Músico reencontra cultura na prisão e planeja usar aprendizado fora

Há três meses no CDP de Diadema, preso pelo artigo 157 (assalto), R. S. L., 39 anos, era contrabaixista antes de ser detido. Ele diz que entrou no crime por acaso. “Sempre fui trabalhador. Estava em um momento ruim, sem trabalho, e precisava de dinheiro. Um camarada me arrastou para um roubo, acabei aceitando e fui pego. Agora, estou aqui pagando o preço de um erro que aconteceu por fatalidade.”

Atualmente, o detento frequenta as três oficinas oferecidas no presídio, sendo uma delas sua predileta. “Gosto de fazer aula de teatro, é muito bom.

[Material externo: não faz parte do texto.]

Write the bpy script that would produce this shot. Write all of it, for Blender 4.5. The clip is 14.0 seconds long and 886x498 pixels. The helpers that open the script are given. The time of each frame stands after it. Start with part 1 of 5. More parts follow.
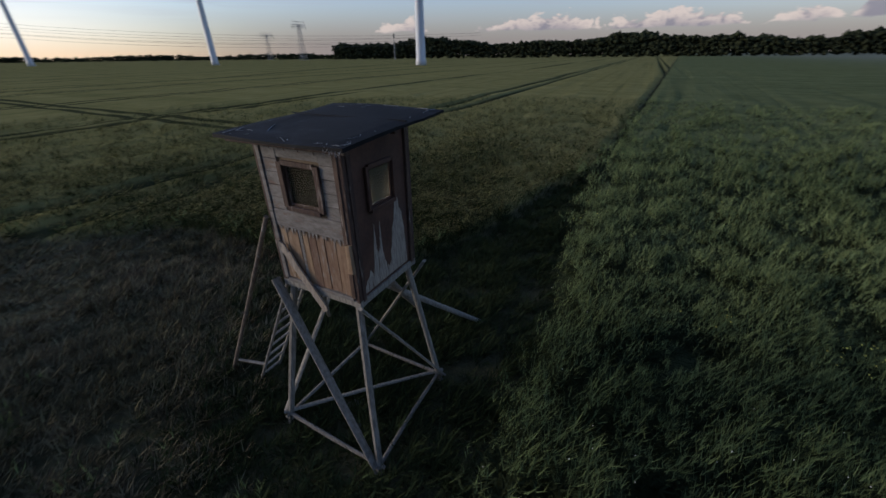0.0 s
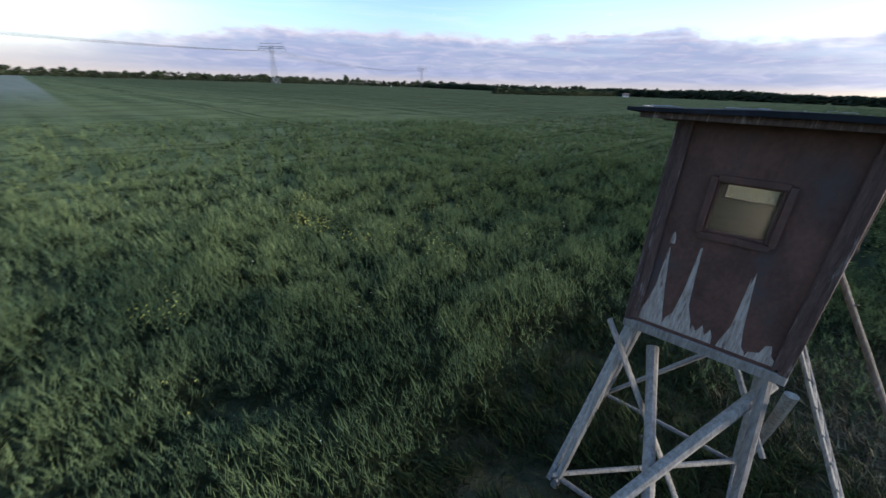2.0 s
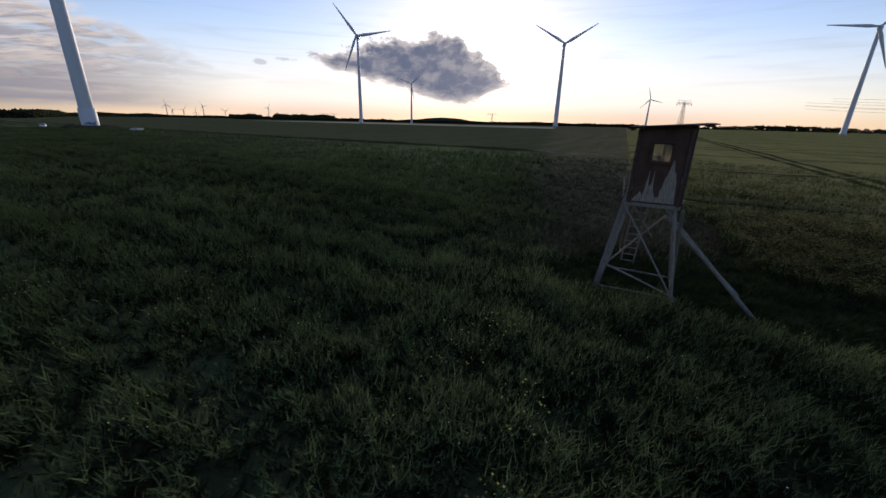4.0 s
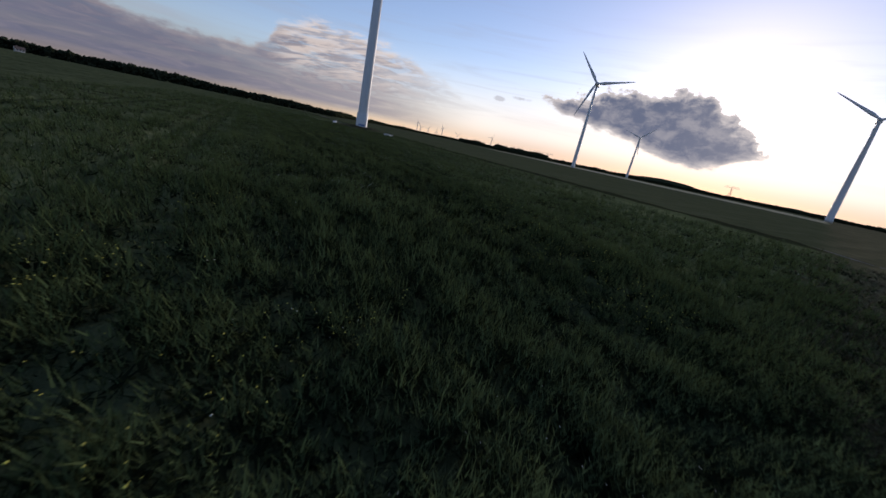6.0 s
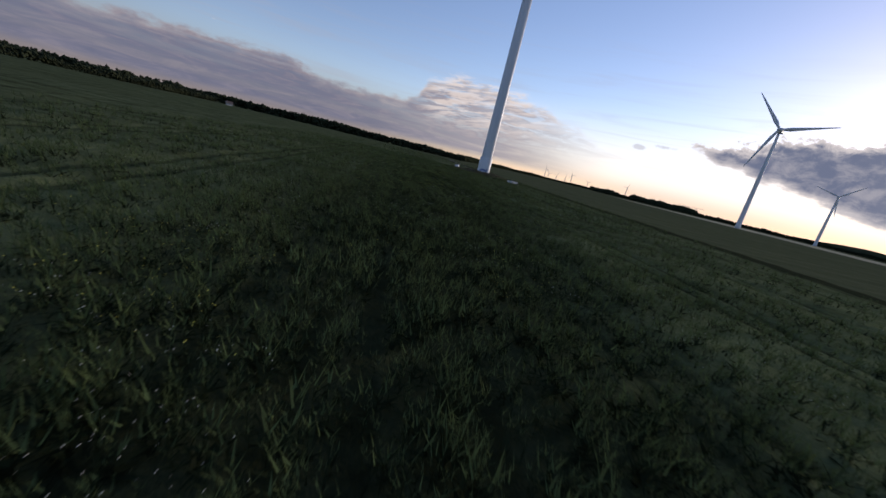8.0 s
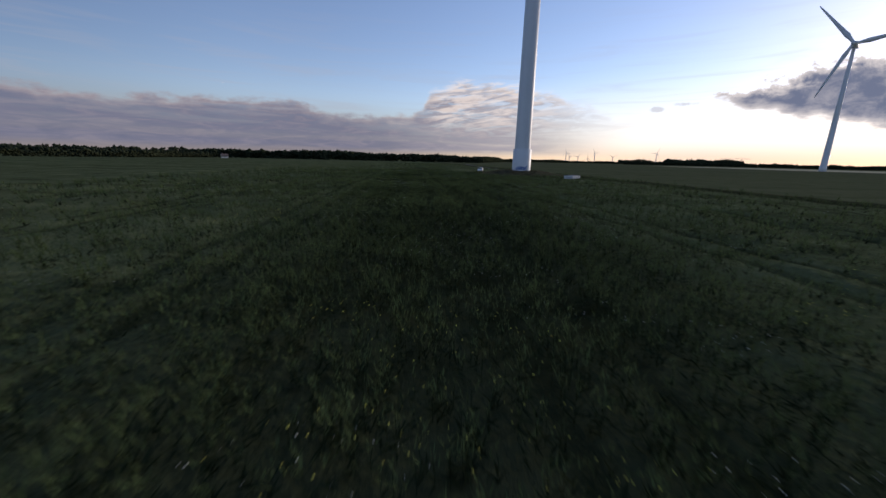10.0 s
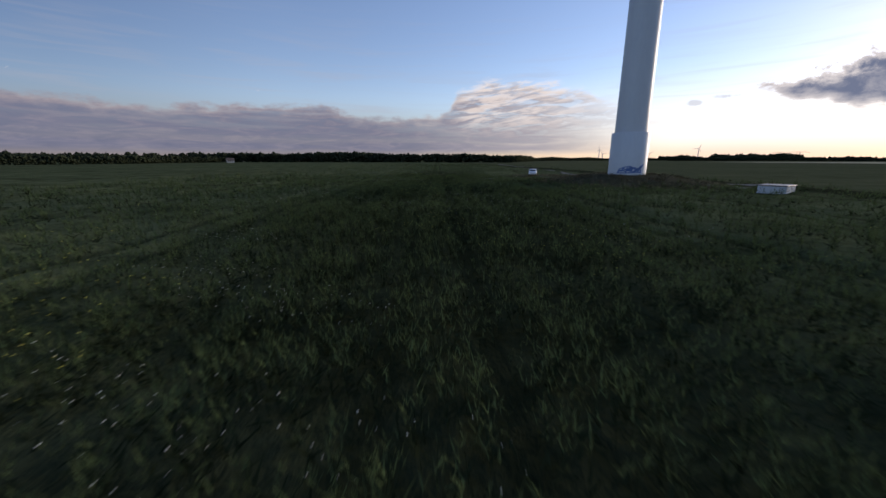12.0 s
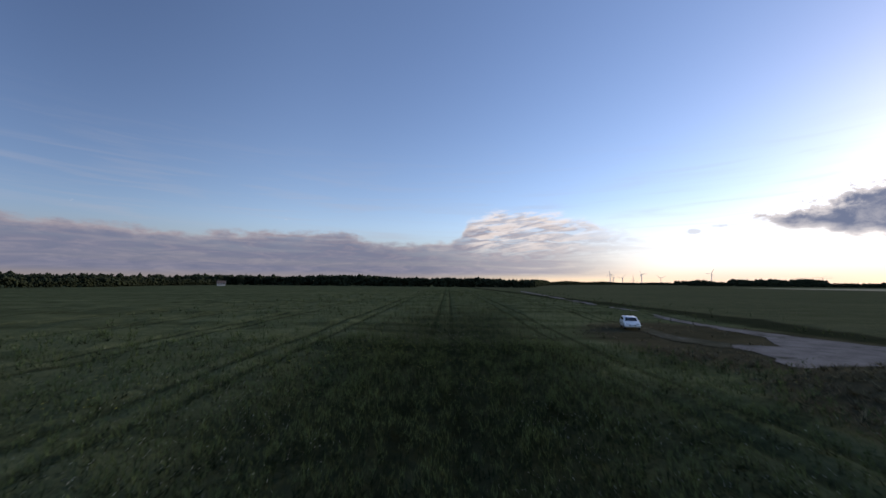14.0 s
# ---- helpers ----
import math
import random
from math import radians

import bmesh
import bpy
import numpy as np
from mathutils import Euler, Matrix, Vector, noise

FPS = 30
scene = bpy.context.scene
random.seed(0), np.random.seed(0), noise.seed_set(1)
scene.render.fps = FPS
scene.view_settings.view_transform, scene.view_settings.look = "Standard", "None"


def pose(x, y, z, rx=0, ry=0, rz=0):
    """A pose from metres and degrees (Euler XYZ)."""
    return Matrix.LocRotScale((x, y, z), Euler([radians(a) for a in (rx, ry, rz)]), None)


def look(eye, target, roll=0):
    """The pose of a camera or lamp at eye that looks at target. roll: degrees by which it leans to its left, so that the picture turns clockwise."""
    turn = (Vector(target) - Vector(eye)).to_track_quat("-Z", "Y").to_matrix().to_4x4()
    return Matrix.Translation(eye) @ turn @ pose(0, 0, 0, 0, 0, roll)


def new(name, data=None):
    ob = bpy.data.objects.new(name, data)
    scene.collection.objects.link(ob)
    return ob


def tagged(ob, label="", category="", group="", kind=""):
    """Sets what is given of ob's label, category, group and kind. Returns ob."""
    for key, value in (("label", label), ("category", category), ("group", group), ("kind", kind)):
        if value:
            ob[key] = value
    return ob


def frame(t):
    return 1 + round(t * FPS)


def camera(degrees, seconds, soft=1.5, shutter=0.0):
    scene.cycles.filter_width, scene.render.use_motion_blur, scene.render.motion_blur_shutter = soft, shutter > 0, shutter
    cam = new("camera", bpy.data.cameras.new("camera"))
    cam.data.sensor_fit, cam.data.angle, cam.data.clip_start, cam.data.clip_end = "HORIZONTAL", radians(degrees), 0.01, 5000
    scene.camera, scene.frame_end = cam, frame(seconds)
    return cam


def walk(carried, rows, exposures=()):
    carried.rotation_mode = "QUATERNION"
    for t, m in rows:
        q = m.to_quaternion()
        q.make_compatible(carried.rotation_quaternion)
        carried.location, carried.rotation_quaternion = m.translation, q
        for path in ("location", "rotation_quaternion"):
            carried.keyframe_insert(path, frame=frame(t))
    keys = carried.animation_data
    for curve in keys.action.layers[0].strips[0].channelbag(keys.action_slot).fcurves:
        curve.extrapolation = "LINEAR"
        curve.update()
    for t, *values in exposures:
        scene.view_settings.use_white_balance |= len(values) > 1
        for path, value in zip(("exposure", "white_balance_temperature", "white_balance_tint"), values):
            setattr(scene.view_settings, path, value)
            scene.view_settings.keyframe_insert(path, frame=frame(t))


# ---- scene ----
cam = camera(100.1, 14.0, shutter=0.1)

# seconds, x, y, z, heading clockwise from north, pitch, roll
PATH = [
    (0, 3.35, -3.54, 5.54, -27.52, -27.57, -0.67),
    (0.1, 2.59, -3.62, 5.49, -20.19, -27.5, -1.03),
    (0.3, 1.07, -3.49, 5.35, -5.27, -27.25, -1.9),
    (0.4, 0.36, -3.33, 5.31, 2.32, -27.23, -2.24),
    (0.6, -0.94, -2.71, 5.23, 18.13, -27.31, -2.89),
    (0.7, -1.48, -2.29, 5.2, 26.09, -27.35, -3.02),
    (0.9, -2.42, -1.25, 5.18, 42.5, -27.4, -3.47),
    (1, -2.7, -0.68, 5.19, 50.45, -27.6, -3.98),
    (1.2, -2.97, 0.52, 5.11, 67.01, -26.29, -2.54),
    (1.4, -2.82, 1.76, 5.15, 84.83, -27.27, -2.27),
    (1.5, -2.56, 2.36, 5.13, 94.37, -27.09, -1.21),
    (1.6, -2.23, 2.91, 5.12, 103.36, -26.54, -0.72),
    (1.8, -1.25, 3.87, 5.05, 122.09, -25.33, 1.17),
    (1.9, -0.65, 4.24, 5.02, 131.1, -24.54, 1.59),
    (2.1, 0.66, 4.75, 5.01, 148.32, -23.05, 2.05),
    (2.2, 1.34, 4.83, 5.02, 156.32, -22.66, 1.59),
    (2.4, 2.9, 4.98, 5.05, 172.81, -21.21, 1.55),
    (2.5, 3.68, 4.93, 5.06, 180.72, -20.66, 1.59),
    (2.7, 5.21, 4.57, 5.09, 195.83, -19.86, 1.29),
    (2.9, 6.62, 3.9, 5.1, 210.21, -19.27, 1.25),
    (3, 7.3, 3.48, 5.12, 216.72, -19.14, 1.27),
    (3.2, 8.33, 2.48, 5.13, 227.68, -18.96, 1.03),
    (3.6, 10.35, 0.75, 5.02, 239, -18.9, 1.1),
    (4.1, 12.6, -0.45, 4.75, 242, -18.9, 1.3),
    (4.7, 13.75, -1, 4.4, 236, -18.9, 1.9),
    (5.3, 12.49, -1.94, 4.09, 224.29, -18.78, 3.37),
    (5.5, 11.14, -2.61, 4.22, 221.06, -18.19, 6.26),
    (6, 7.88, -5.2, 4.05, 213.99, -16.45, 12.04),
    (6.5, 4.64, -8.91, 4.05, 207.35, -15.06, 16.02),
    (7, 2.2, -13.64, 4.01, 201.85, -14.22, 17.18),
    (7.5, 0.08, -19.45, 4.17, 197.52, -14, 16.2),
    (8, -1.58, -26.2, 4.47, 194.6, -14.13, 13.69),
    (8.2, -2.15, -29.1, 4.55, 193.75, -14.35, 12.5),
    (9.2, -5.9, -48.9, 4.2, 190.8, -14.1, 5.9),
    (10.3, -10.6, -73.6, 3.62, 188.7, -13.55, 0.35),
    (10.5, -11.3, -78.11, 3.53, 188.17, -13.52, 0.11),
    (11, -12.98, -89.28, 3.3, 186.73, -13.55, -0.1),
    (11.5, -14.39, -99.87, 3.28, 185.62, -13.57, -0.13),
    (12, -15.55, -109.92, 3.23, 184.93, -13.58, 0.08),
    (12.5, -16.49, -119.67, 3.07, 184.49, -12.94, 0.43),
    (13, -17.3, -128.93, 3.11, 184.22, -10.76, 0.74),
    (13.5, -18.02, -138.07, 3.59, 183.87, -5.19, 0.62),
    (14, -18.72, -147.21, 4.74, 183.13, 5.05, 0.53),
]
EXPOSURES = [(0.0, 0.4, 6600, 11), (0.6, 1.02, 6500, 9), (1.0, 1.25, 6300, 8), (1.5, 1.6, 6100, 6), (2.1, 1.75, 6300, 7), (2.6, 1.2, 6700, 10), (3.0, 0.6, 7000, 12), (5.3, 0.2, 6900, 14), (8.0, 0.38, 6900, 14), (12.0, 0.48, 6900, 13), (13.0, 0.62, 6850, 13), (14.0, 0.55, 6800, 12)]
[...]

Sempre fui muito acanhado, e isso está me ajudando a me comunicar melhor e a me expressar. Acredito que o que tenho aprendido aqui vai me ajudar a arrumar serviço lá fora, quando for fazer uma entrevista de emprego.”

O jovem P. S. F., 20, é outro que já teve contato com a educação fora do presídio. Ele relatou que cursava o 3° ano do Ensino Médio quando foi preso por tentativa de homicídio, há seis meses. “Me interessei pelas oficinas por conta da progressão da pena, mas com o tempo foi despertando mais o meu interesse. Aqui, tenho aprendido literatura de uma maneira tão agradável, muito diferente da escola.”

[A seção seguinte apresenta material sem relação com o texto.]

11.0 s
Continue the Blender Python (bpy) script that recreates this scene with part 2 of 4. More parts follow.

Arrependimento é uma das palavras mais citadas pelos detentos. “Se Deus quiser, em breve irei embora daqui. Vim parar na prisão por acidente. Quero retomar minha vida, ajudar minha família e ser feliz. Espero que essas oficinas me ajudem lá fora, pois estão sendo importantes para continuar a viver aqui dentro”, disse o detento.

EMOÇÃO

A aula acompanhada pelo Diário foi encerrada com um dos presos tocando violão e cantando, com voz muito afinada, três músicas. “Perdi minha mãe muito cedo. Essa canção dói demais”, disse o músico antes de entoar No dia em que eu saí de casa, da dupla sertaneja Zezé Di Camargo e Luciano.

O professor Moreira de Acopiara, que foi homenageado com a música Asa Branca, de Luiz Gonzaga, disse que se surpreende a cada aula. “Um deles, que é nordestino também, me disse que queria ouvir versos do poeta da terra dele. Então perguntei: ‘mas quem seria’? ‘Moreira de Acopiara’, ele respondeu. Isso foi muito gratificante.”